Цапля протянула мне бутылку. Я отстранил ее руку – нет, сначала ты. Цапля сделала глоток, – и вот только тогда я, с нескрываемым наслаждением смакуя вкус следов ее слюны, втянул в себя крепленую дрянь, которая, будучи приправленной терпким ароматом губ Цапли, была для меня желанней какого угодно райского нектара.

Коровкин свернул на полуразмокший проселок. Из-под колес по сторонам полетела грязь. Совсем скоро «шестерка» скрипнула тормозами возле обшарпанной штакетной ограды, за которой виднелся такой же облезлый от дождей и снегов немолодой двухэтажный дощатый домик с несуразно огромной телевизионной антенной на крыше.

– Приехали, граждане, – доложил честно́му сброду Коровкин.

Как наиболее сознательный член коллектива, я вылез из машины и, разминая затекшие ноги, отправился открывать ворота. Хозяйственный Коровкин лихо заехал в дворик задним ходом: «так выезжать удобнее будет».

Внутри домик оказался каким-то таким очень крепко сбитым: чистым, незахламленным, неожиданно для меня – уютным, будто хозяева час назад были здесь, а незадолго до нашего появления куда-то вышли.

– Родители с начала апреля, по снегу еще, в этом году приезжали на неделю – расконсервировали с зимы. Мороз не страшен, тут печка. Стоит оставить постройку, как она начинает сыпаться, – обстоятельно говорил Коровкин. – Отец перед зимой всю гидроизоляцию крыши обновил, так нет же, все равно натекло.

– Живите в доме, и не рухнет дом…5 – обняла меня сзади Цапля.

Коровкин еще говорил что-то. Дерюгина разгружала сумки, гремела тарелками. Коровкин открывал бутылки, потом, прихватив пару оцинкованных ведер, убежал на улицу к водопроводной колонке. А я стоял.
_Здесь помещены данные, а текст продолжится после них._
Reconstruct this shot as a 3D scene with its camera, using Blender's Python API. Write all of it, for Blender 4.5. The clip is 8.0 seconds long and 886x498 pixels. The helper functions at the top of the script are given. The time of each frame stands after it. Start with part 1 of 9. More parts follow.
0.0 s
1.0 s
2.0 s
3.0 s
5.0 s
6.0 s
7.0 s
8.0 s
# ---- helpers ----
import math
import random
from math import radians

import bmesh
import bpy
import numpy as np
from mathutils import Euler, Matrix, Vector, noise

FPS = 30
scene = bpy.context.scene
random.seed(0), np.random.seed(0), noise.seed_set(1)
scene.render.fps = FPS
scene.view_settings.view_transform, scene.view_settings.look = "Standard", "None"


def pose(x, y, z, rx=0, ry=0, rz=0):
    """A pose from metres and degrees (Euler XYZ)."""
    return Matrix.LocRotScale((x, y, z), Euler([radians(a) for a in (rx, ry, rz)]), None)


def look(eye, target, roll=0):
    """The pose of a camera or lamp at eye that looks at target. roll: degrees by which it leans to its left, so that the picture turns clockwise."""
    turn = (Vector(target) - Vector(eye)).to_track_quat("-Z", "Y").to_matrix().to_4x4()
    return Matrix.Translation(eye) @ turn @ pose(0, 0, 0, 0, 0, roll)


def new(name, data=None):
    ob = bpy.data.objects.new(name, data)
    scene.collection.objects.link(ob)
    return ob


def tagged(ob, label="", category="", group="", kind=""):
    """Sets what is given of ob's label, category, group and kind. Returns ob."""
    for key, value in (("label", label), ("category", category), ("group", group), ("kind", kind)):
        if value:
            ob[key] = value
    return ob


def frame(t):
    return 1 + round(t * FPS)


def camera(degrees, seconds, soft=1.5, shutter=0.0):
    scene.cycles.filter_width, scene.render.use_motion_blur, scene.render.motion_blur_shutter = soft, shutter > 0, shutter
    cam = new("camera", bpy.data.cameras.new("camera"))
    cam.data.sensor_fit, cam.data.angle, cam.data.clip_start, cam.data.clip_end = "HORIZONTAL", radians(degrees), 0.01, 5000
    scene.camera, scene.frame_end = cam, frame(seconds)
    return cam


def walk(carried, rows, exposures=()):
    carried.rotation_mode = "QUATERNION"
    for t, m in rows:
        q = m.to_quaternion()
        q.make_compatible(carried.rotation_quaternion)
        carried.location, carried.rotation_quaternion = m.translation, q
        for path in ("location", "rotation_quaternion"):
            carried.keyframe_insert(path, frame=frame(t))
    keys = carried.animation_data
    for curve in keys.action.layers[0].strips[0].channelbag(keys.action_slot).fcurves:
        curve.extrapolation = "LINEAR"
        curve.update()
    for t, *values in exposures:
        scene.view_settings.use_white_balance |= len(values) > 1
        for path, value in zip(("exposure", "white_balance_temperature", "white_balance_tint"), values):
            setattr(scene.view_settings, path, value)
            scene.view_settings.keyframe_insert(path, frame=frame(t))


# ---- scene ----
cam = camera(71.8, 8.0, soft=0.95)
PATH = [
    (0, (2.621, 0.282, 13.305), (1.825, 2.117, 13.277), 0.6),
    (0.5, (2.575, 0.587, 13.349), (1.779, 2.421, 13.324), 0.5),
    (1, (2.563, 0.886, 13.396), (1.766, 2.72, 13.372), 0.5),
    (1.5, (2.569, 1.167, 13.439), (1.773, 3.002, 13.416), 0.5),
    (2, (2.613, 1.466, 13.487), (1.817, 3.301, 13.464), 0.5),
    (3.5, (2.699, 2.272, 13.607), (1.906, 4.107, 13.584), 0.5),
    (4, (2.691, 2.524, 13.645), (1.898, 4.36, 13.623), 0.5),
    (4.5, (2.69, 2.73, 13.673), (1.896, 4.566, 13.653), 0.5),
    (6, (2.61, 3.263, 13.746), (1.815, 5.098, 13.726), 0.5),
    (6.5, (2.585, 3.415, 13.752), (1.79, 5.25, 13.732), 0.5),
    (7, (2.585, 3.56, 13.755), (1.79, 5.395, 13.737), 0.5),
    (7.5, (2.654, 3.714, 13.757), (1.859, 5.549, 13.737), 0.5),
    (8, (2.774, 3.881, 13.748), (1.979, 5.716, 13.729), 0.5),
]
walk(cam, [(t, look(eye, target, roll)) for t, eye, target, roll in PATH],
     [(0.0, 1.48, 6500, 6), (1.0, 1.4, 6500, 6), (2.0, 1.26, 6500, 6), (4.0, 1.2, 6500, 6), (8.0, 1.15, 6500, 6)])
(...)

Стоял, не шелохнувшись, боясь, что вот сейчас Цапле надоест, или позовут ее помочь у стола, тогда она разожмет руки; ослабнут, упадут объятья, считанные секунды спустя растает тепло от ее тела – и вот я останусь совсем один, такой же – ненужный, такой же – беззащитный, как и прежде, когда не знал никакой Цапли; и обочиной шел, пиная пыльные земляные комки, неизвестно откуда и неизвестно куда. Но были крепки руки, и обнимало сводящее с ума тепло, и стучало мне в спину ее сердце, и я взлетал, глупо улыбаясь; взлетал над чужим домом, что в эту минуту стал единственным и – я нутром знал это наверняка – незабываемым навсегда причалом моего счастья. Того самого, настоящего, о котором не принято говорить вслух. Оказывается, счастье – это не когда хочется петь и смеяться. Счастье – это когда ты наполнен, и наполнен так, что знаешь: не расплескать.

К не самому позднему вечеру Дерюгина с Коровкиным напились страшно, раздухарились, пошли вразнос и играли в карты на раздевание.
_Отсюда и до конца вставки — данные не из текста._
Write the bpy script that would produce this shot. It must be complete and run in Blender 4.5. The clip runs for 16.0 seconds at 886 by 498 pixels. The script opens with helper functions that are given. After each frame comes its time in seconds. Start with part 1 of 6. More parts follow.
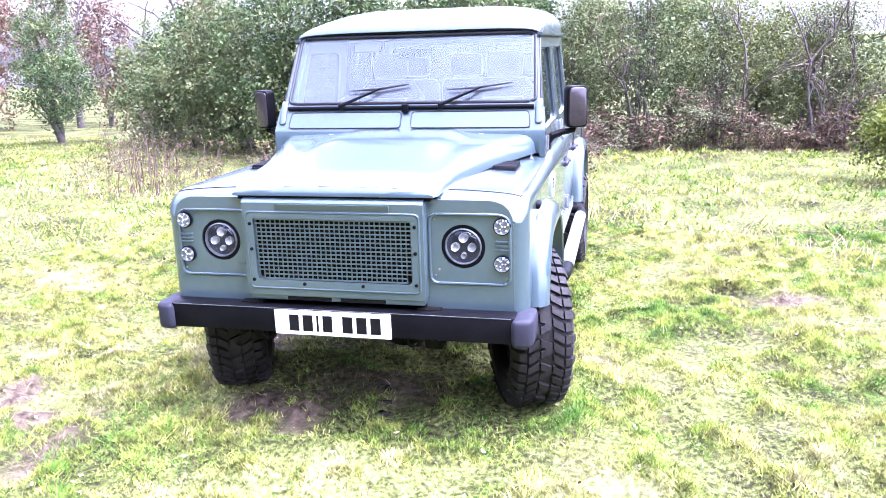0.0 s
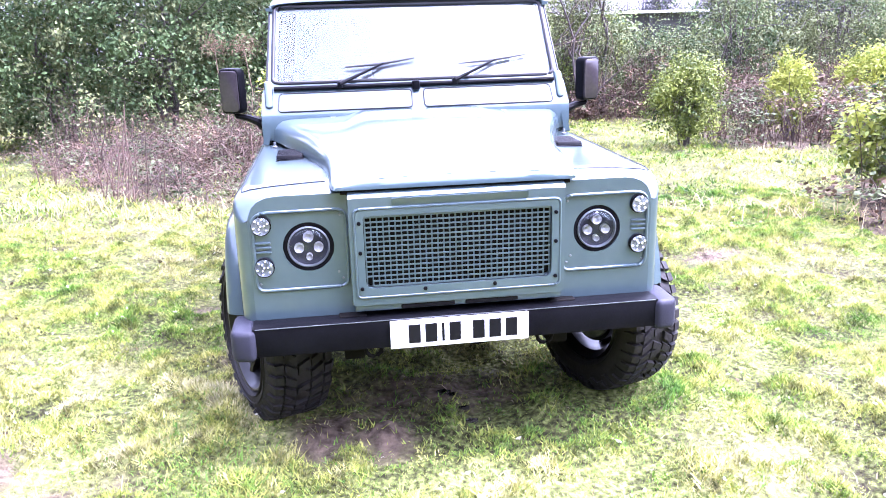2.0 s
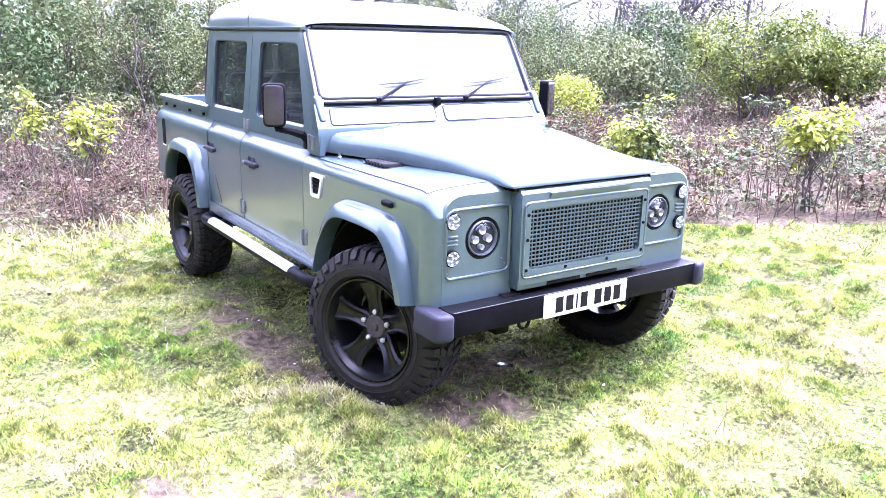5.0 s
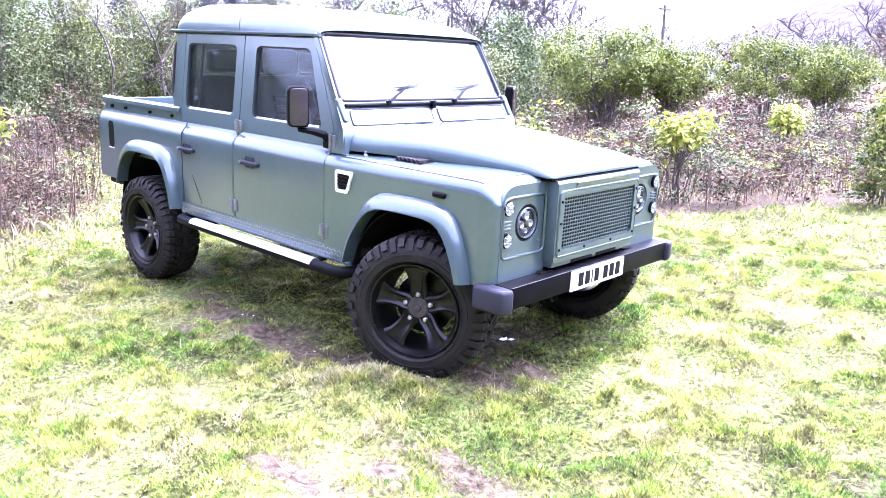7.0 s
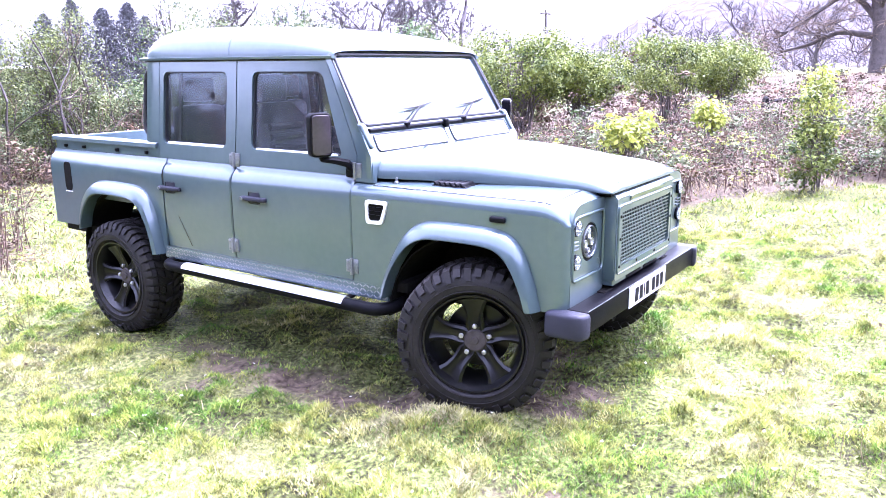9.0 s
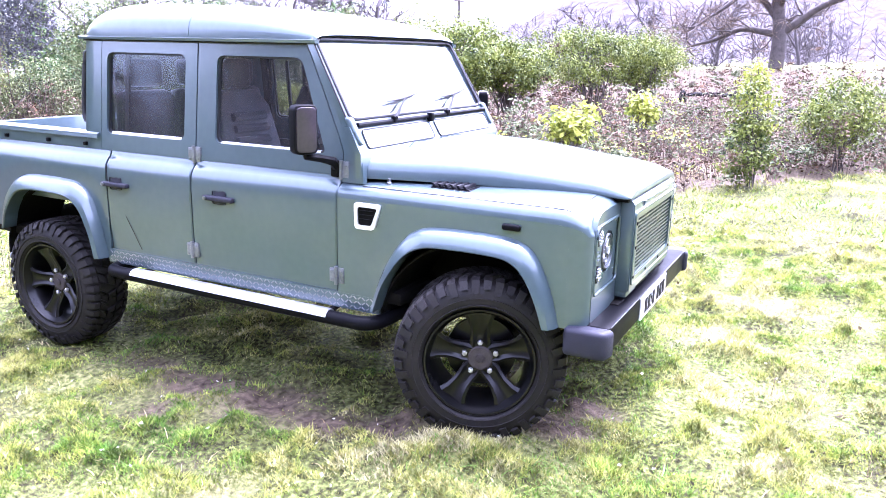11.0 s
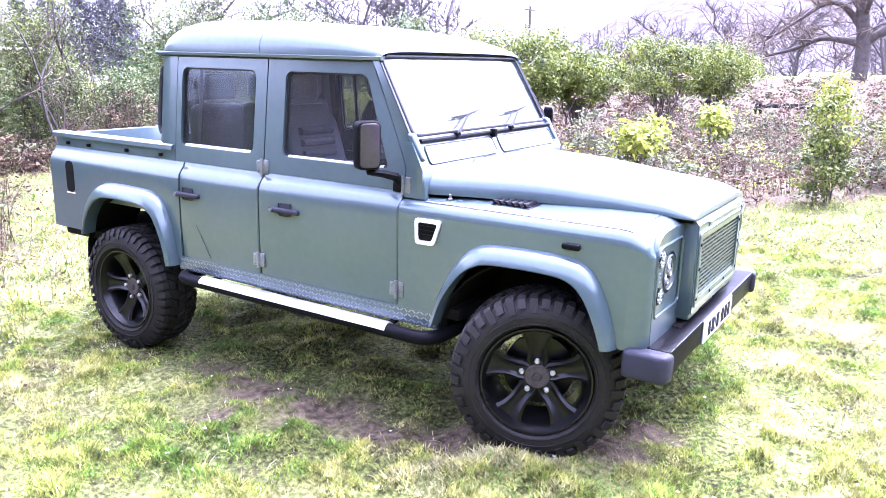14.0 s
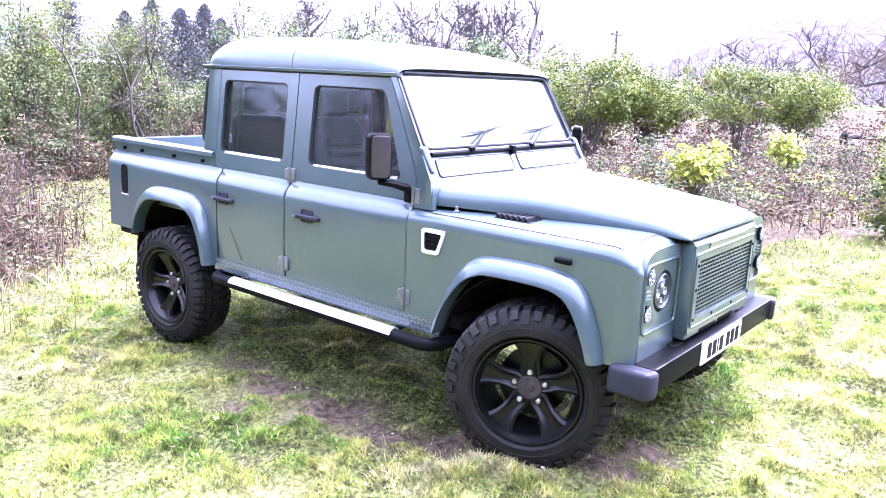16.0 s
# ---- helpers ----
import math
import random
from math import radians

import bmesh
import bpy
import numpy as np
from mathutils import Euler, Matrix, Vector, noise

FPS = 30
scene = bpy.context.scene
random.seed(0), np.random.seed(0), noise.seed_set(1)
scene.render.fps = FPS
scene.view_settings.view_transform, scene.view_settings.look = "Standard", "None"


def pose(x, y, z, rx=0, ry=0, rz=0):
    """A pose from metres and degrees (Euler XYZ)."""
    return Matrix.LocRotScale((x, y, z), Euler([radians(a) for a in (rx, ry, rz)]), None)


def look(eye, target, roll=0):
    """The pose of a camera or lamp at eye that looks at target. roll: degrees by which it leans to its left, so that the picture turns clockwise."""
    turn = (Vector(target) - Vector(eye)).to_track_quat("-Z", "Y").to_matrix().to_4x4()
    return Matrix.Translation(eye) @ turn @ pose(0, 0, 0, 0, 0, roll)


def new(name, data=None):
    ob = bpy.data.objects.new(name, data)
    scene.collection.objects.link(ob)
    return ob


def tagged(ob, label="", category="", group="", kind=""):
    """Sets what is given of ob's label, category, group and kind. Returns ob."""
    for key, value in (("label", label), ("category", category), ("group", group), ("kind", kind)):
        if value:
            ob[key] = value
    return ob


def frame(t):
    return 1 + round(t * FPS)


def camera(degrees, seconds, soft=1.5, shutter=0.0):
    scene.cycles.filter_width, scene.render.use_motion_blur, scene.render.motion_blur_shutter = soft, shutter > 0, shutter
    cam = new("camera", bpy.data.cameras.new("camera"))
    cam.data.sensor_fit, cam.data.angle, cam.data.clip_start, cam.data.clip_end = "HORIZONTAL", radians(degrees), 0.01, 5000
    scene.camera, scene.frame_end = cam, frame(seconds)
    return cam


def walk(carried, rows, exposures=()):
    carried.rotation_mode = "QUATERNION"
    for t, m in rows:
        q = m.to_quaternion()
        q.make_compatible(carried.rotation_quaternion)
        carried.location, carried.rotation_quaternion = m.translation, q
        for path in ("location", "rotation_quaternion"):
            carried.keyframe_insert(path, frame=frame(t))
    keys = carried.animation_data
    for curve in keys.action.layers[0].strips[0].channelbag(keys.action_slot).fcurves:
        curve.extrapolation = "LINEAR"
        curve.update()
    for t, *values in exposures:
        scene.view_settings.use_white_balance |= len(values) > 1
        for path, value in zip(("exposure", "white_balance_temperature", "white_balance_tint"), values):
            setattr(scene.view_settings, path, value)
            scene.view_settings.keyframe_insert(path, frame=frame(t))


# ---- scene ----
cam = camera(59.0, 16.0, 0.8)
PATH = [
    (0, (1.177, -2.96, 1.576), (0.731, -1.062, 1.131), -1.3),
    (0.5, (0.807, -2.901, 1.546), (0.556, -0.975, 1.066), -1.3),
    (1, (0.428, -2.822, 1.59), (0.328, -0.886, 1.098), -1.6),
    (1.5, (-0.016, -2.826, 1.619), (0.061, -0.893, 1.11), -1.6),
    (2, (-0.428, -2.7, 1.57), (-0.17, -0.783, 1.063), -1.8),
    (2.5, (-0.836, -2.522, 1.565), (-0.402, -0.636, 1.06), -1.9),
    (3, (-1.249, -2.435, 1.566), (-0.632, -0.601, 1.058), -1.9),
    (3.5, (-1.621, -2.344, 1.529), (-0.805, -0.571, 1.093), -1.6),
    (4, (-1.976, -2.372, 1.571), (-1.034, -0.659, 1.15), -1.1),
    (4.5, (-2.272, -2.482, 1.607), (-1.248, -0.826, 1.15), -0.3),
    (4.7, (-2.361, -2.481, 1.599), (-1.313, -0.842, 1.136), -0.1),
    (6.8, (-3.472, -2.167, 1.593), (-2.043, -0.841, 1.145), 1.6),
    (7, (-3.564, -2.123, 1.591), (-2.127, -0.806, 1.142), 1.2),
    (7.5, (-3.731, -2.038, 1.671), (-2.286, -0.74, 1.193), -0.1),
    (8, (-3.919, -1.843, 1.679), (-2.448, -0.578, 1.194), -1.3),
    (8.5, (-3.993, -1.585, 1.663), (-2.466, -0.388, 1.179), -1.6),
    (9, (-3.848, -1.358, 1.63), (-2.24, -0.247, 1.205), -1.9),
    (9.2, (-3.79, -1.291, 1.642), (-2.151, -0.216, 1.245), -2.1),
    (11.3, (-3.76, -0.782, 1.67), (-2.036, 0.113, 1.192), -0.1),
    (11.5, (-3.758, -0.791, 1.679), (-2.039, 0.108, 1.191), 0.2),
    (12, (-3.748, -0.788, 1.682), (-2.049, 0.153, 1.206), 0.2),
    (12.5, (-3.746, -0.798, 1.686), (-2.068, 0.19, 1.229), 0.2),
    (13, (-3.75, -0.807, 1.696), (-2.088, 0.212, 1.249), 0.0),
    (13.5, (-3.752, -0.817, 1.702), (-2.1, 0.22, 1.259), -0.1),
    (14, (-3.748, -0.824, 1.701), (-2.106, 0.229, 1.258), -0.2),
    (14.5, (-3.732, -0.827, 1.695), (-2.097, 0.238, 1.253), -0.3),
    (15, (-3.691, -0.926, 1.688), (-2.082, 0.191, 1.283), -0.3),
    (15.5, (-3.643, -1.096, 1.667), (-2.075, 0.082, 1.276), 0.5),
    (16, (-3.646, -1.186, 1.678), (-2.114, 0.039, 1.286), 1.2),
]
walk(cam, [(t, look(eye, target, roll)) for t, eye, target, roll in PATH],
     [(0, 3.46, 5200, 39), (1, 3.62, 5180, 41), (2, 3.65, 5180, 40), (4, 3.74, 5180, 40), (9, 3.84, 5160, 40), (12, 3.80, 5200, 40), (14.5, 3.86, 5200, 40), (16, 3.84, 5200, 40)])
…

– Стеша, пойди, печь растопи, без нее скоро замерзать начнем – вечера еще холодные. Этим-то доверять нельзя, весь дом спалят.

Я с сожалением вздохнул, отцепился от Цапли, вылез из-под брошенной на диван перины и выбрался в сени. Взял там газетной бумаги, острым ножиком настругал щепок от полена. Принес с улицы дров. Хорошо, под навесом сухие: коровкинские родители, видать, такие же хозяйственные, как и сын. Проверил тягу – труба гудела, язычок пламени стоял торчком, – и принялся за дело, что в жизни делал всего раза два или три.

5Строка из стихотворения Арсения Тарковского.